= Rudy Lozano =

American activist

Rudy Lozano (July 17, 1951 – June 8, 1983) was a labor activist and community organizer from Little Village, Chicago, Illinois. Lozano was important in organizing "Black-Brown unity" in the election of Harold Washington, the first African American mayor of Chicago. Lozano was murdered shortly after Washington's election, which was "a severe setback for the Chicago Mexican community, [who] lost a dynamic, rising political star and their major liaison in the Washington camp."

==Early life and education==
Born in Harlingen, Texas, his parents moved the family early on to Chicago's predominantly Mexican-American southwest side Pilsen neighborhood. As a student at Harrison High School and later the University of Illinois at Chicago, he organized students to demand courses on Mexican history, and for more Latin faculty. In his 20s, Lozano became an organizer for the International Ladies Garment Workers Union.

==Political career==
In 1982, Lozano entered the race for alderman of the 22nd Ward in the city's 1983 elections, in an attempt to be the first Mexican-American elected to the Chicago City Council. He faced longtime alderman Frank Stemberk and though Lozano was defeated, failing to force a runoff by seventeen votes, he, along with his sister Emma Lozano, played an instrumental role in bringing Latino voters across the city to support candidate Harold Washington, who became Chicago's first African-American mayor. His supporters alleged that voters with Spanish surnames were purged from the rolls, denying him the votes to force a runoff. Lozano continued his work in the ILGWU, becoming the chief Midwest field organizer through his work with tortilla factory employees and other low-paid immigrant workers.

==Murder==
On June 8, 1983, Lozano was shot to death in his home. A reputed gang member was convicted for his murder, but his supporters still contend that he was assassinated for his labor and political activities. Mayor Washington visited his widow at the home later that day, and said at Lozano's funeral that he "was a man driven by a search for unity among people."

==Legacy==
A historical marker honoring Lozano was erected by the City of Chicago in front of Lozano's home at 4035 W. 25th Street, where he was murdered in 1983.

Today, the Pilsen branch of the Chicago Public Library is named in Lozano's honor, and his wife, sister, and sons continue his activist legacy. There is also a school called Rudy Lozano Leadership Academy in his honor. RLLA is associated with the Instituto Del Progreso Latino in Chicago.
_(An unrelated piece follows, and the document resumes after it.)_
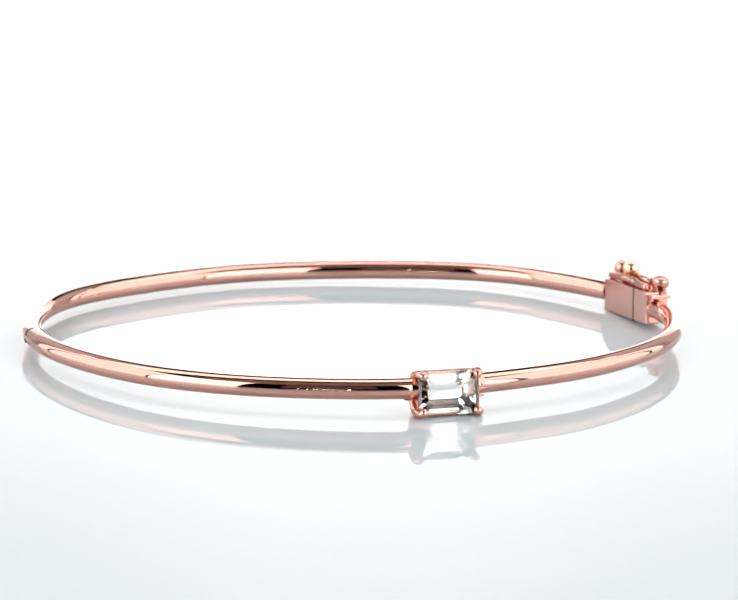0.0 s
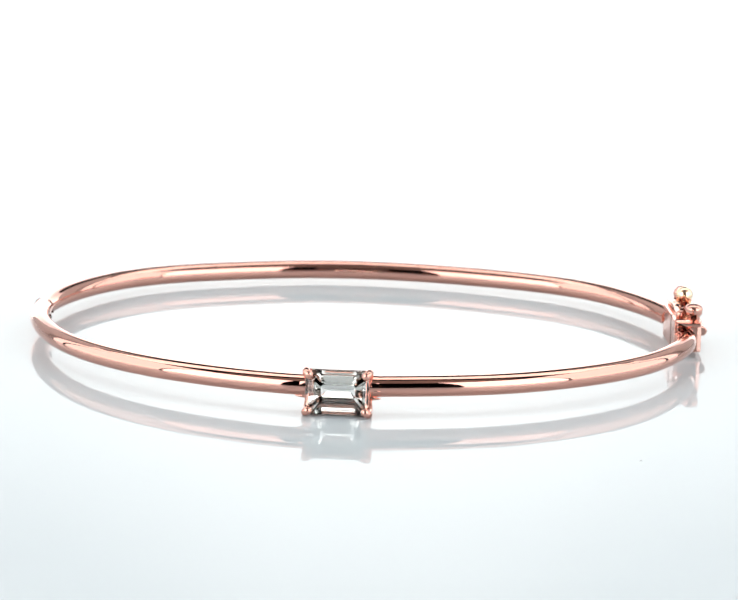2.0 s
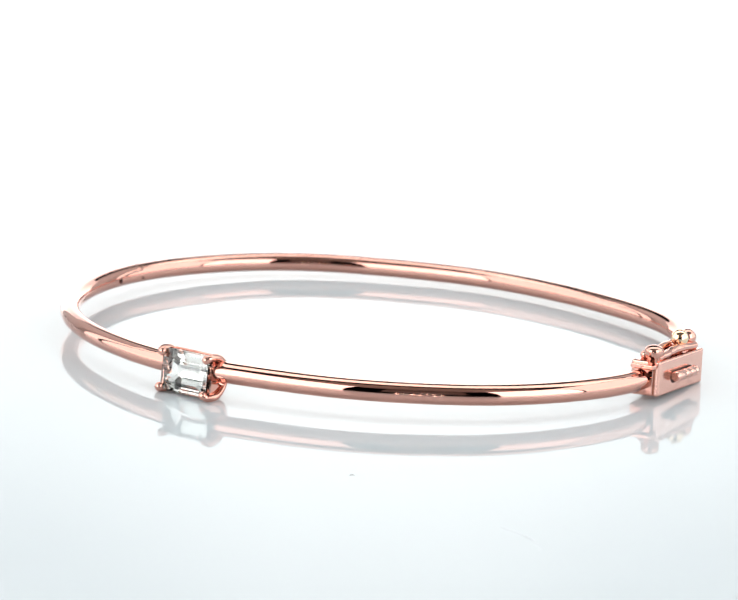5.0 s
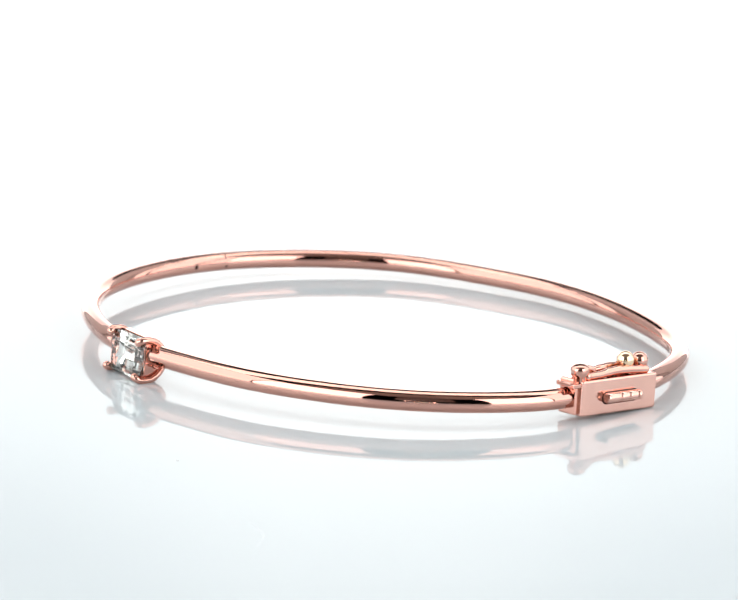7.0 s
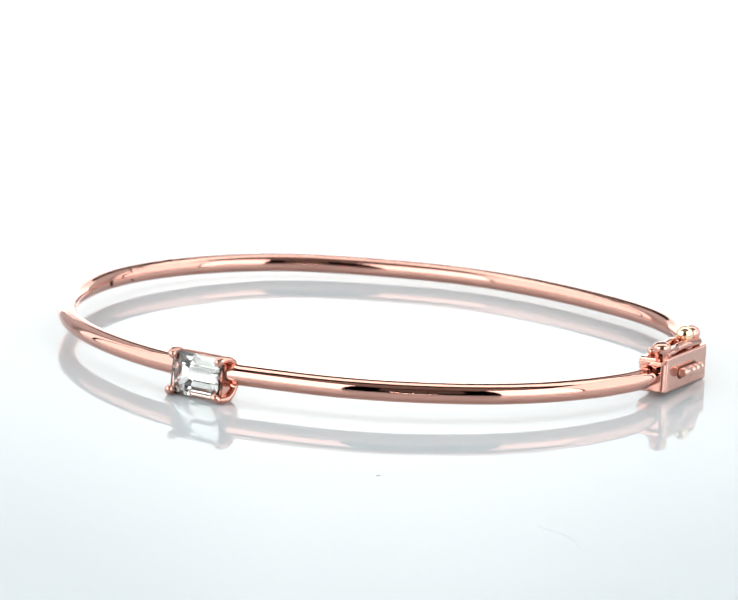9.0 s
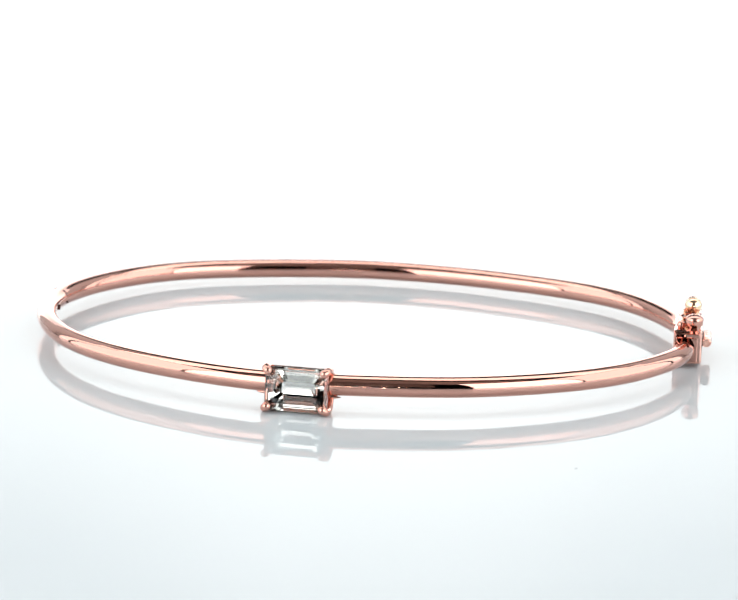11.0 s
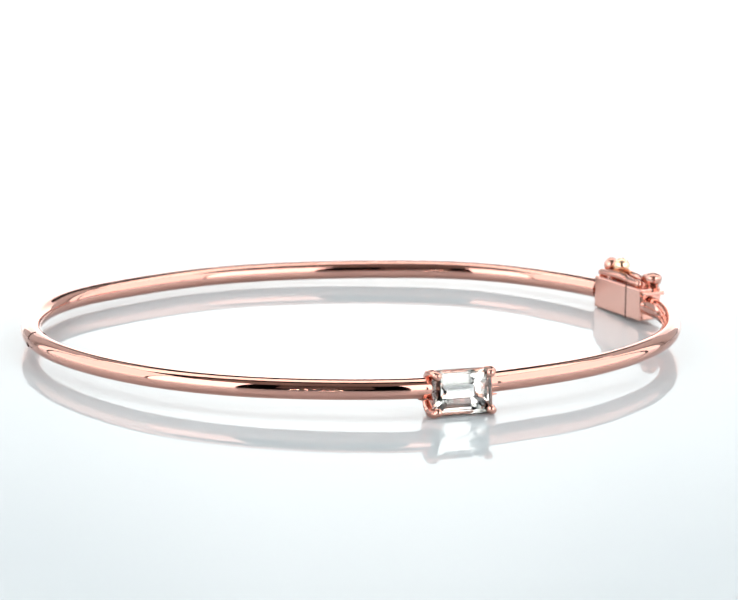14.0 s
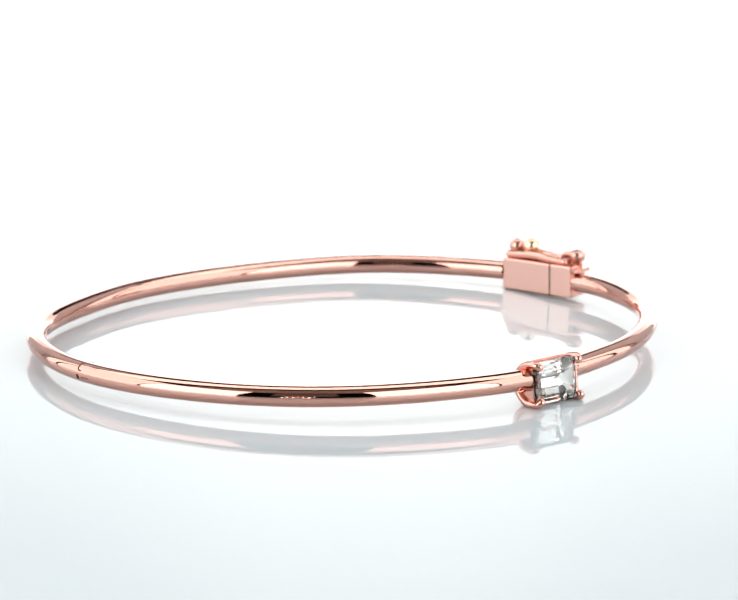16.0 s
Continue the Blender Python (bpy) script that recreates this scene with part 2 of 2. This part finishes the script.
# ---- the bangle ----
# Its oval lies in a slightly tilted plane: it leans on the setting in front and on the far arc.
OX, OY, MEAN = -0.00186, 0.00521, 0.08754
Z0, GX, GY = 0.00590, 0.00297, -0.02219
COS = (0.007879, 0.000309, 0.000261, -4.9e-05, -0.000136, 0.000281, 0.000224, -8.1e-05, 4.5e-05, -3.4e-05, 2.2e-05)
SIN = (0.000715, 0.000902, -0.000321, -1.8e-05, -0.000134, -3e-06, 9.6e-05, 7e-06, 0.000143, 0.000116, -1e-06)
TUBE = 0.0029


def plane_z(x, y):
    return Z0 + GX * x + GY * y


def oval(a):
    """Point of the tube's centre line at the angle a, in plan units: a hand-bent oval, as waves round a circle."""
    r = MEAN + sum(c * math.cos((n + 2) * a) + d * math.sin((n + 2) * a) for n, (c, d) in enumerate(zip(COS, SIN)))
    x, y = OX + r * math.cos(a), OY + r * math.sin(a)
    turn = (a + math.pi) % (2 * math.pi) - math.pi
    x -= 0.0024 * math.exp(-((turn - 0.10) / 0.13) ** 2)      # drawn in where it meets the clasp
    return Vector((x, y, plane_z(x, y)))


def angle_near(x, y):
    return min((2 * math.pi * k / 7200 for k in range(7200)), key=lambda a: (oval(a).x - x) ** 2 + (oval(a).y - y) ** 2)


def arc_points(a0, a1, n):
    return [oval(a0 + (a1 - a0) * k / n) * U for k in range(n + 1)]


BANGLE = tagged(new("bangle_bracelet"), "polished rose gold hinged bangle with one emerald-cut diamond, on white acrylic", "bracelet")

# stone frame: centre, right along the band, out to the viewer, up
SC = Vector((0.0001, -0.0790, 0.0065))
SR = Vector((0.0162, 0.0006, 0.0)).normalized()
SU = Vector((0.0, 0.0013, 0.0096)).normalized()
SU = (SU - SR * SU.dot(SR)).normalized()
SO = SR.cross(SU).normalized()
SW, SH = 0.0088, 0.0060


def stone_at(r, o, u):
    return (SC + SR * r + SO * o + SU * u) * U


def octagon(w, h, o, cut):
    c = min(w, h) * cut
    return [stone_at(x, o, y) for x, y in ((w, h - c), (w - c, h), (-w + c, h), (-w, h - c), (-w, -h + c), (-w + c, -h), (w - c, -h), (w, -h + c))]


def emerald_cut(setting):
    """Step-cut stone: table, two crown steps, girdle and four pavilion steps down to a narrow keel."""
    bm = bmesh.new()
    lv = [(0.66, 0.50, 0.00140), (0.78, 0.67, 0.00120), (0.90, 0.84, 0.00080), (1.00, 1.00, 0.00015), (1.00, 1.00, -0.00010)]
    depth = -0.0001
    for r0, r1, slope in ((1.0, 0.76, 54), (0.76, 0.52, 52), (0.52, 0.28, 51), (0.28, 0.04, 22)):
        depth -= SH * (r0 - r1) * math.tan(math.radians(slope))
        lv.append((1 - 0.65 * (1 - r1), r1, depth))
    rings = [[bm.verts.new(p) for p in octagon(SW * a, SH * b, o, 0.30)] for a, b, o in lv]
    for a, b in zip(rings, rings[1:]):
        for k in range(8):
            bm.faces.new((a[k], a[(k + 1) % 8], b[(k + 1) % 8], b[k]))
    bm.faces.new(rings[0])
    bm.faces.new(rings[-1])
    return part("diamond", bm, DIAMOND, setting, "clear emerald-cut diamond", smooth=False)


PX, PZ = 0.0081, 0.0052      # prong tips from the stone's centre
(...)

His son, Rudy Jr, ran for State Representative in the 23rd District of Illinois in February 2010, but did not win.

Lozano's campaign manager in the 1983 election, Jesús "Chuy" García, went on to win a 1986 special election for the 22nd Ward. García ran for Mayor of Chicago in 2015, but did not win. He would ultimately be elected to the United States House of Representatives in 2018.